Na, sagen Sie mal, wie äußern Sie sich eigentlich diesen Wohnungsbaugesellschaften gegenüber, wo Sie selbst vor Kurzem noch zehn Jahre in dieser Regierung mit drin waren? – Die Grünen sind ja wenigstens noch freundlich und sagen „kampagnenartig werbend“, denn sie wollen sich natürlich so einem Wortlaut mit Sicherheit nicht anschließen. Ich kann ja verstehen, dass Sie in einer Zwickmühle sind, dass Sie eventuell neidisch oder sauer sind auf die Stadtgesellschaft, die natürlich darüber diskutiert und fordert, dass bezahlbarer Wohnraum durch den Neubau am Tempelhofer Feld zu schaffen ist, und dass sich ein Netzwerk gebildet hat aus aktiven Akteuren wie der IHK, wie den Genossenschaften, wie den Wohnungsbaugesellschaften, wie den Gewerkschaften, wie dem Landessportbund, den Kleingärtnern, den Wohlfahrtsverbänden, dem BBU, natürlich, weil die klar Position beziehen und klar und aktiv sagen: Ja zur Tempelhofer Freifläche, ja zu einem Park mit Bäumen und Bänken, Sanitätsanlagen; ja zu bezahlbarem Wohnraum, ja zu Kitas, Schulen und dringend benötigten Sportflächen für Vereine, ja zur Bewahrung der historischen Spuren, ja zum Dialog und zur Beteiligung der Stadtgesellschaft an den Planungen.

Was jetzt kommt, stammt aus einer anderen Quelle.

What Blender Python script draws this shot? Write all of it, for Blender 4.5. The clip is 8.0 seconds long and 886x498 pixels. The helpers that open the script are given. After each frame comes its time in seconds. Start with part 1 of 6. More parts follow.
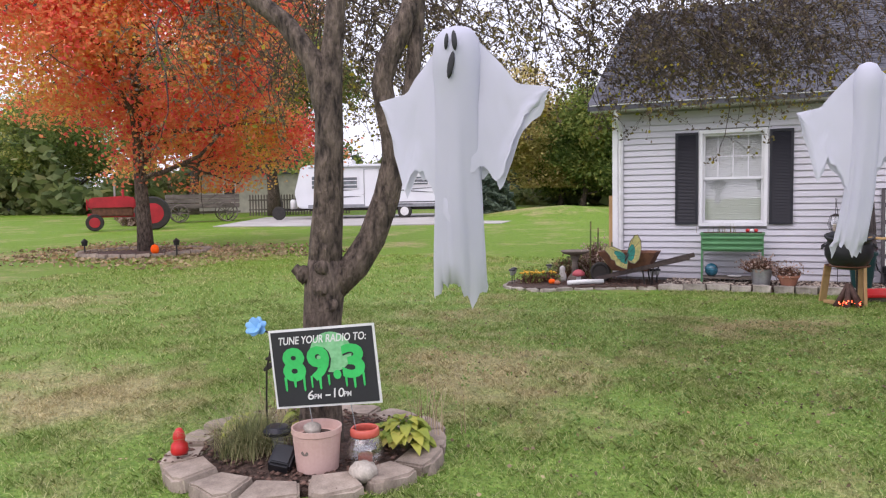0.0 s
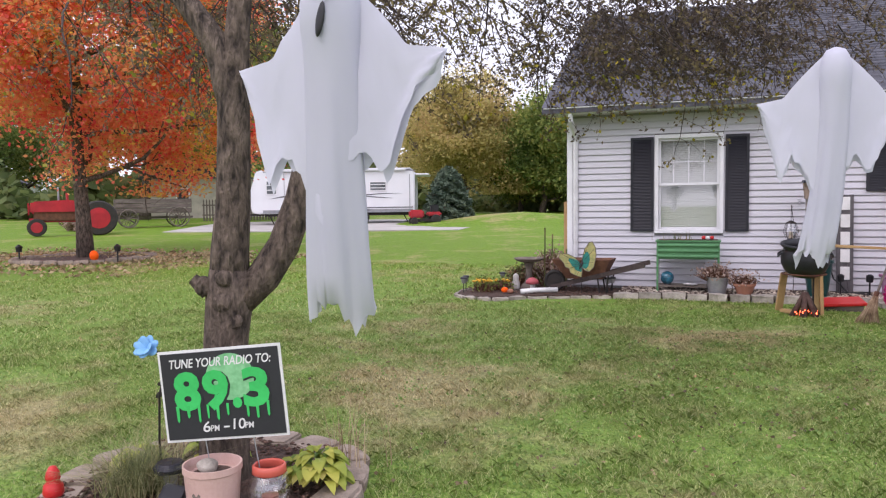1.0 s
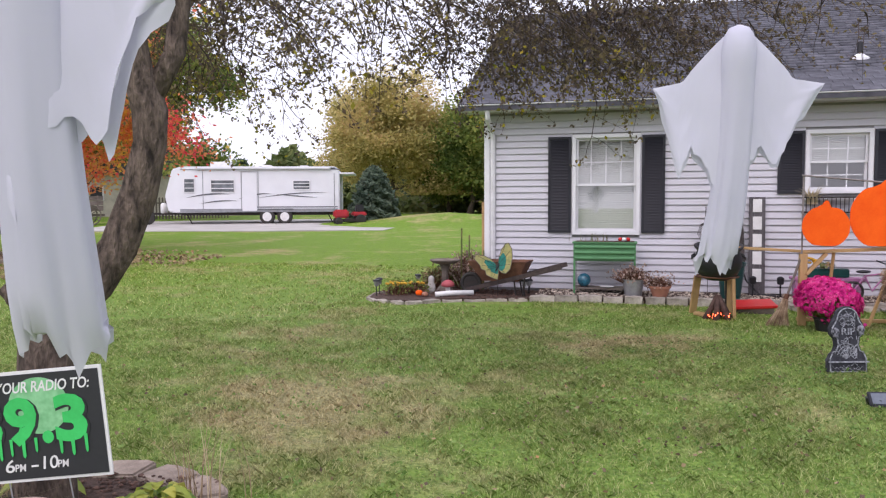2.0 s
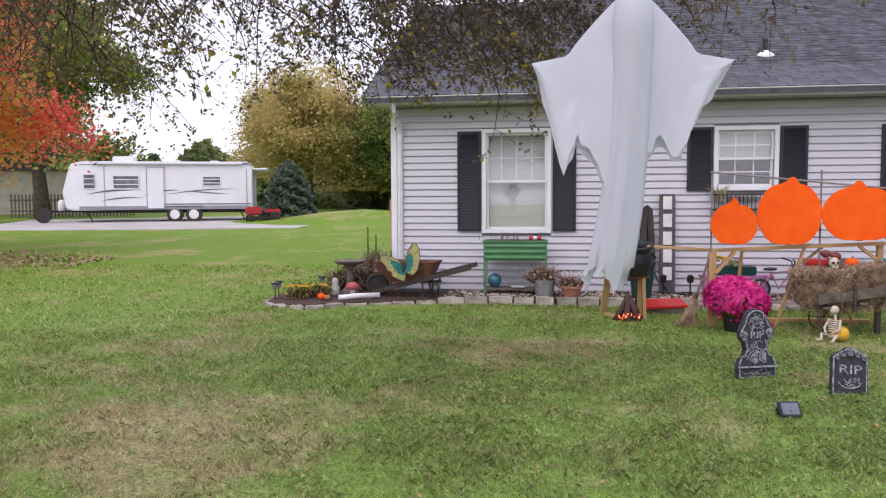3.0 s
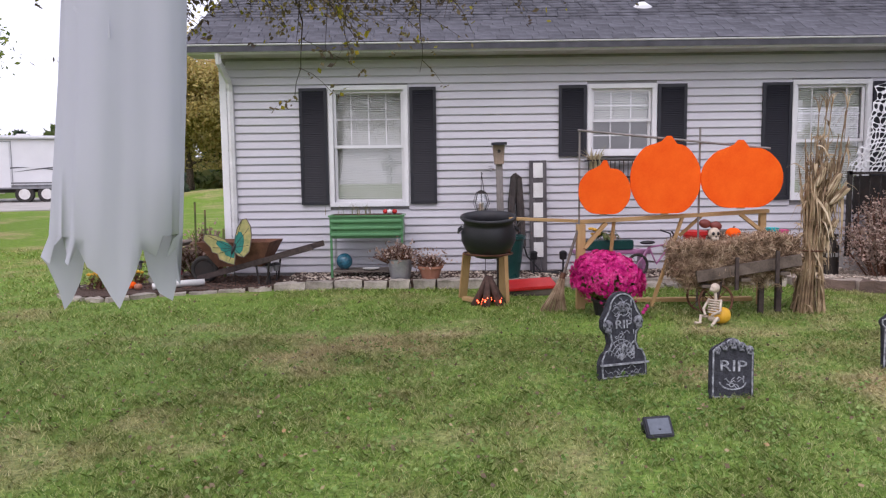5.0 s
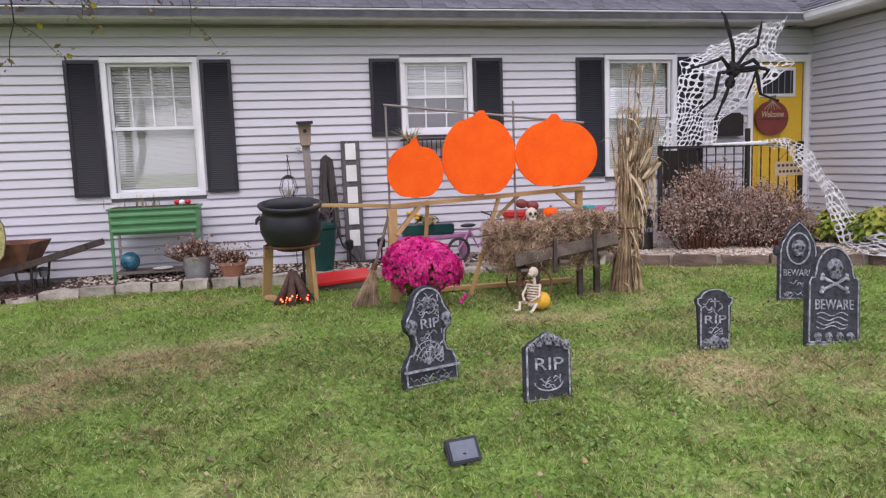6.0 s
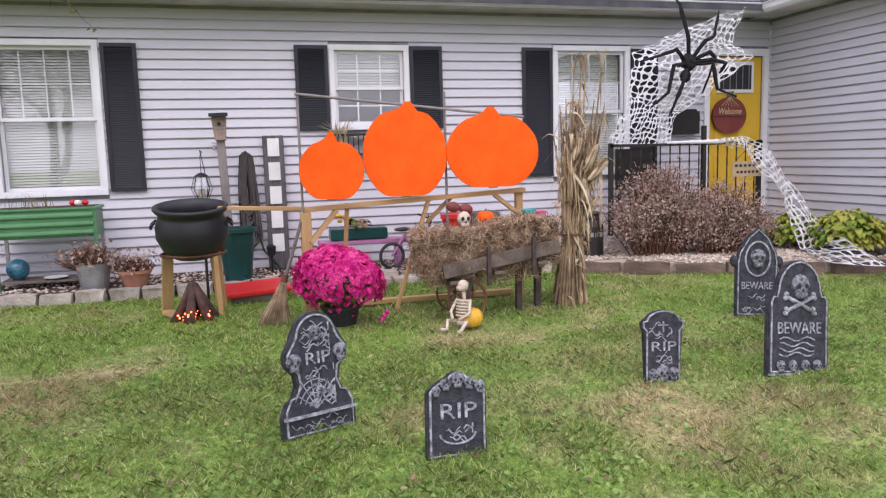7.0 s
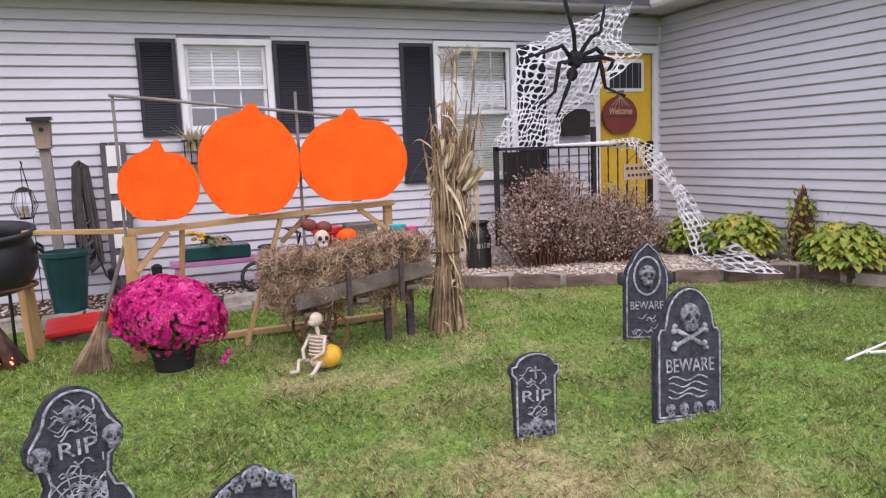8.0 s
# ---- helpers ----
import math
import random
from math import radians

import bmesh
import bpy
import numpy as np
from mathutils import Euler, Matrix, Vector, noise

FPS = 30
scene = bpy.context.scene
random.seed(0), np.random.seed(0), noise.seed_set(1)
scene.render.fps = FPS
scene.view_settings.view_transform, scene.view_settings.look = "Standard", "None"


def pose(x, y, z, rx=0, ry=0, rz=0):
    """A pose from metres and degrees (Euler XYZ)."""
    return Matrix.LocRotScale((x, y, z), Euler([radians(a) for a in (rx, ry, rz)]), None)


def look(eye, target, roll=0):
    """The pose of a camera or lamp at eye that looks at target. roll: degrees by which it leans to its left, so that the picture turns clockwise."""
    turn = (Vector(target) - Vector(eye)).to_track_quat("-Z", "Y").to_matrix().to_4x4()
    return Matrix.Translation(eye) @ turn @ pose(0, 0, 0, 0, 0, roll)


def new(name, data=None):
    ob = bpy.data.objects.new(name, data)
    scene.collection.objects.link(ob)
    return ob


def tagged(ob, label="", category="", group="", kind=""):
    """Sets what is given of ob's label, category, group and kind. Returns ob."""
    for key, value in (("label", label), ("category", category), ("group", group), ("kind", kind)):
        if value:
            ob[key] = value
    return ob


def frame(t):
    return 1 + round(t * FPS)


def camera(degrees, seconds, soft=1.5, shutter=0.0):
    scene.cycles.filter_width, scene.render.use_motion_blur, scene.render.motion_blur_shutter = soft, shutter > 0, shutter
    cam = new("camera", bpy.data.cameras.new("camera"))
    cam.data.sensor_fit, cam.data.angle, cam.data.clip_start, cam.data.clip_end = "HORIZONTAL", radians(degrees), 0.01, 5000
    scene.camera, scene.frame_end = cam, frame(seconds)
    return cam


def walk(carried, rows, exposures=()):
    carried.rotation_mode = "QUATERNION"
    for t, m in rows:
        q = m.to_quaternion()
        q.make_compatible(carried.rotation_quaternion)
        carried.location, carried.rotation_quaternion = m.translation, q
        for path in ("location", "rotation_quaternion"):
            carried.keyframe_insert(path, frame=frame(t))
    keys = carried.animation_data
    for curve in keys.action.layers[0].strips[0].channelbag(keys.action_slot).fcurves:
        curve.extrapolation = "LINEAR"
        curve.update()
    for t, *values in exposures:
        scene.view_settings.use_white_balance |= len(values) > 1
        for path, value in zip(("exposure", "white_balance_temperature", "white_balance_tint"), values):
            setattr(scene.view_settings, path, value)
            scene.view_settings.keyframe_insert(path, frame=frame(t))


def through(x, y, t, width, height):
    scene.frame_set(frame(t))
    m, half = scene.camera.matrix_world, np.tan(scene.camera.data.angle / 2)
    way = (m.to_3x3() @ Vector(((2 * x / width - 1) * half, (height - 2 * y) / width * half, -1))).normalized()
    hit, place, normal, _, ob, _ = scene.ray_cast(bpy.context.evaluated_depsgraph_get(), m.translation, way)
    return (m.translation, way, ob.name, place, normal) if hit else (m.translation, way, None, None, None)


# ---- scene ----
cam = camera(62.3, 8.0, soft=1.2)
PATH = [
    (0, (-0.383, -0.042, 1.511), (-1.147, 1.801, 1.373), -1.0),
    (0.5, (-0.337, 0.181, 1.501), (-1.098, 2.026, 1.368), -1.1),
    (1, (-0.377, 0.494, 1.484), (-1.044, 2.375, 1.362), -0.7),
    (1.5, (-0.341, 0.767, 1.466), (-0.891, 2.686, 1.344), -0.7),
    (1.7, (-0.299, 0.871, 1.46), (-0.831, 2.795, 1.339), -0.5),
    (3, (-0.114, 1.648, 1.48), (-0.397, 3.623, 1.347), -0.3),
    (3.5, (0.043, 2.036, 1.447), (-0.205, 4.016, 1.312), -0.7),
    (4, (0.165, 2.398, 1.432), (0.002, 4.386, 1.279), -0.6),
    (4.2, (0.213, 2.545, 1.425), (0.096, 4.535, 1.267), -0.6),
    (5.3, (0.552, 3.386, 1.293), (0.626, 5.373, 1.086), -0.8),
    (5.5, (0.624, 3.531, 1.282), (0.798, 5.511, 1.065), -1.0),
    (6, (0.832, 3.887, 1.283), (1.245, 5.829, 1.042), -2.0),
    (6.5, (1.091, 4.212, 1.281), (1.527, 6.147, 1.029), -1.8),
    (7, (1.326, 4.558, 1.274), (1.835, 6.476, 1.023), -1.6),
    (7.5, (1.582, 4.886, 1.29), (2.267, 6.748, 1.036), -1.8),
    (8, (1.908, 5.166, 1.337), (2.642, 7.007, 1.074), -2.3),
]
walk(cam, [(t, look(eye, target, roll)) for t, eye, target, roll in PATH], exposures=[(0, 0.94, 5950, 21), (1, 0.98, 5950, 21), (1.7, 0.96, 5950, 21), (3.5, 0.84, 5950, 21), (4.2, 0.80, 5950, 21), (5.5, 0.88, 5950, 21), (7, 1.15, 5950, 21), (8, 1.12, 5950, 21)])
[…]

Und deshalb: Wer inhaltlich so wie Sie mit dem Antrag wahrscheinlich nicht durchdringt, kommt mit solchen Anträgen und Parolen. Ja, ich glaube, dass es Ihnen schwerfällt, denn Sie können den Mieterinnen und Mietern wirklich zukünftig nicht erklären, warum Sie 4 700 Wohnungen nicht an diesem Standort bauen wollen. Denn wenn am 25. Mai das Gesetz zwei, was das Abgeordnetenhaus beschlossen hat, nicht gewinnt und nicht die Mehrheit der Stimmen hat, dann heißt das, dass über Jahre nichts mehr dort passieren wird: kein Baum, keine
Parkbank, gar nichts. Es ist nicht mal ein kurzes Moratorium, es ist dann zum Gesetz erhoben, dass nichts passiert. Keine Partei, auch nicht in einem Jahr, nicht in zwei Jahren, nicht in drei Jahren wird dann mal lustig sagen: Na, dann bauen wir doch mal anders als damit vorgeschlagen. Nein, es ist ein Gesetz. Und Sie haben dann der Öffentlichkeit zu sagen, warum Sie genau dort nicht bauen wollten.